**Exercise**
Reproduce the data below in full and exclude every picture.

— START OF Data extract —

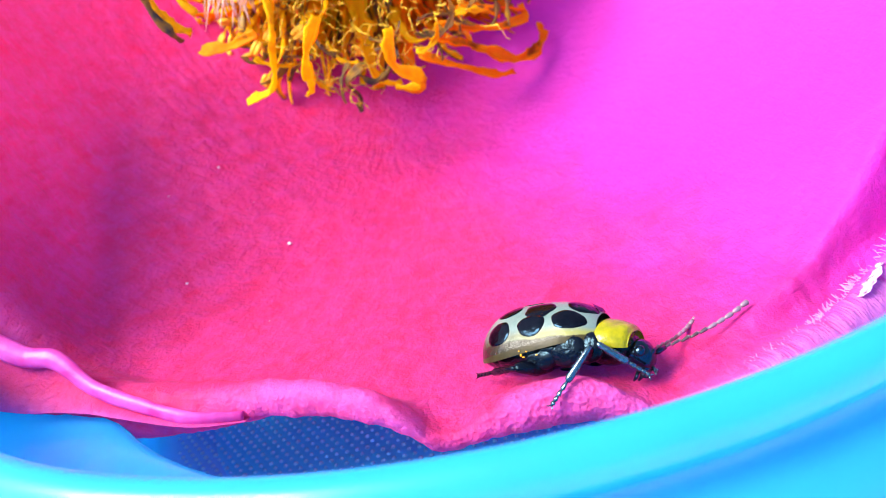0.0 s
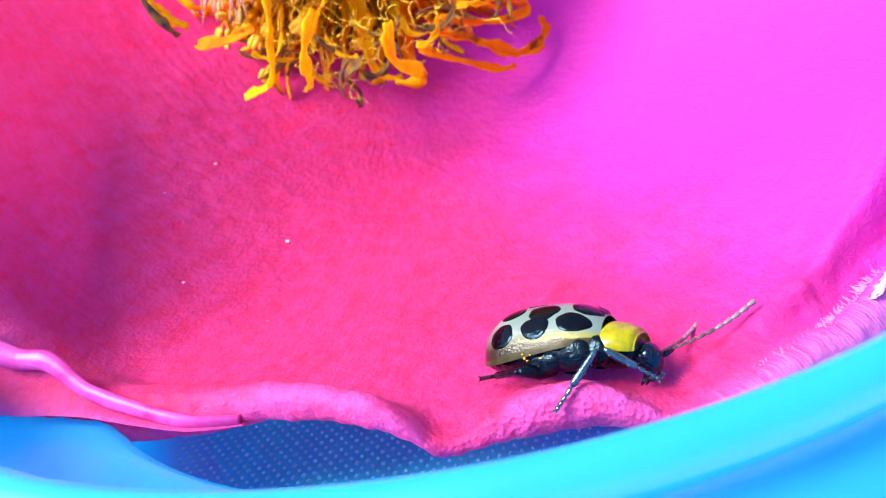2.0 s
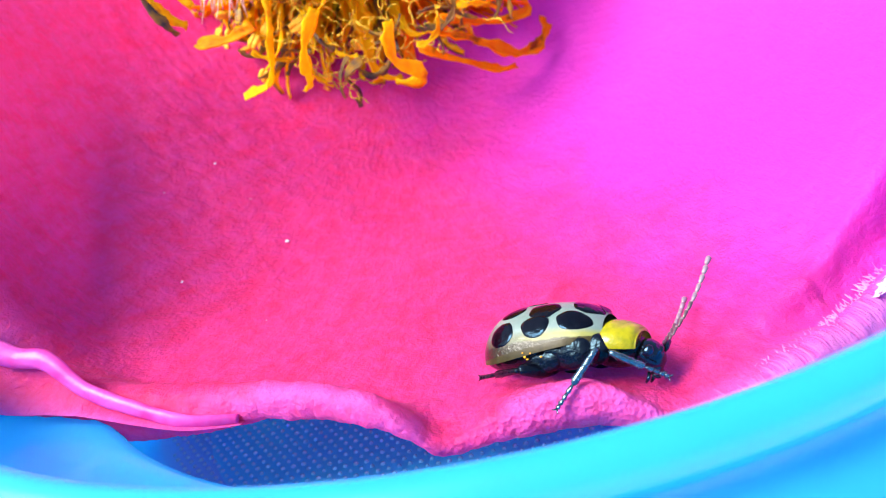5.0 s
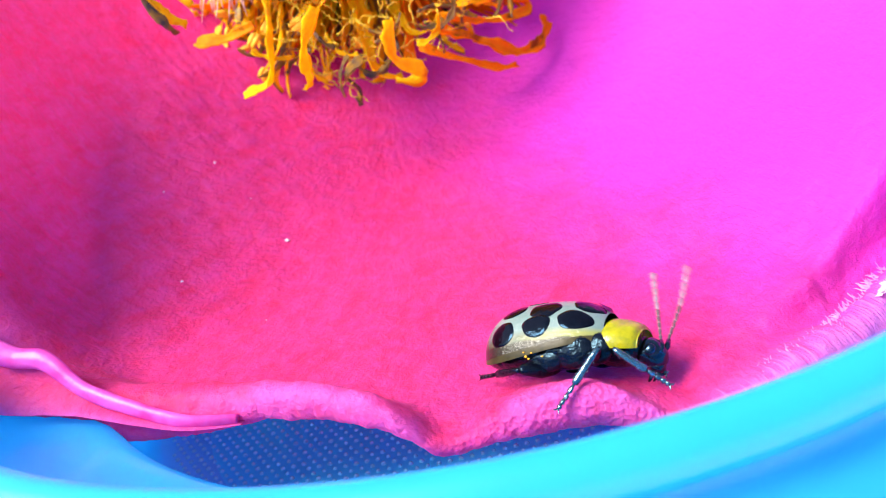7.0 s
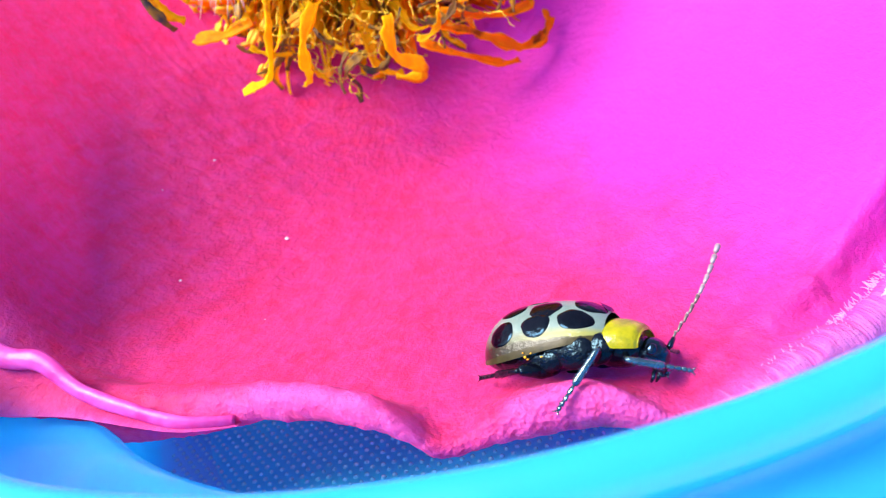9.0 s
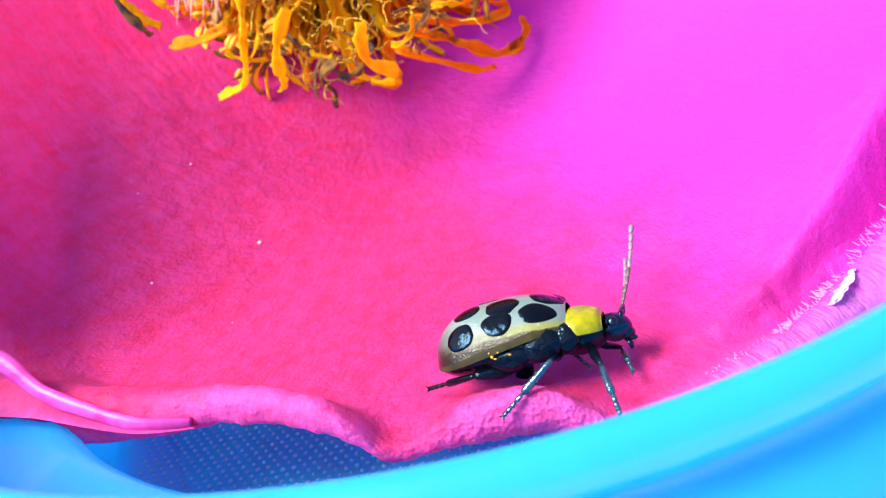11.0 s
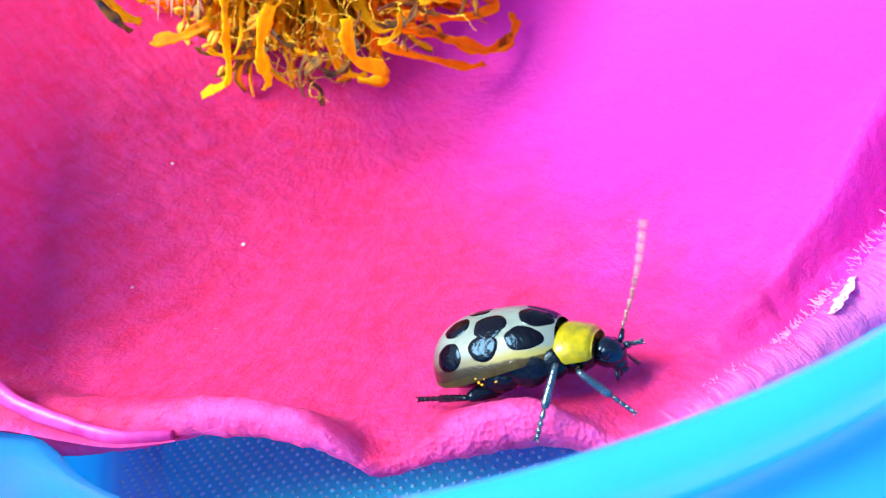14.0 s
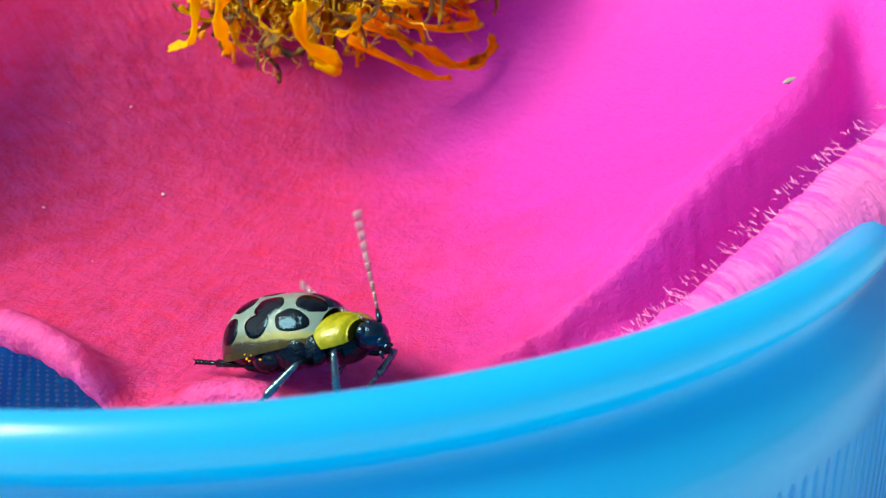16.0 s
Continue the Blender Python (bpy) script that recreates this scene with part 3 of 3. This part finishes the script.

— END OF Data extract —

**In response**
0.0 s
2.0 s
5.0 s
7.0 s
9.0 s
11.0 s
14.0 s
16.0 s
Continue the Blender Python (bpy) script that recreates this scene with part 3 of 3. This part finishes the script.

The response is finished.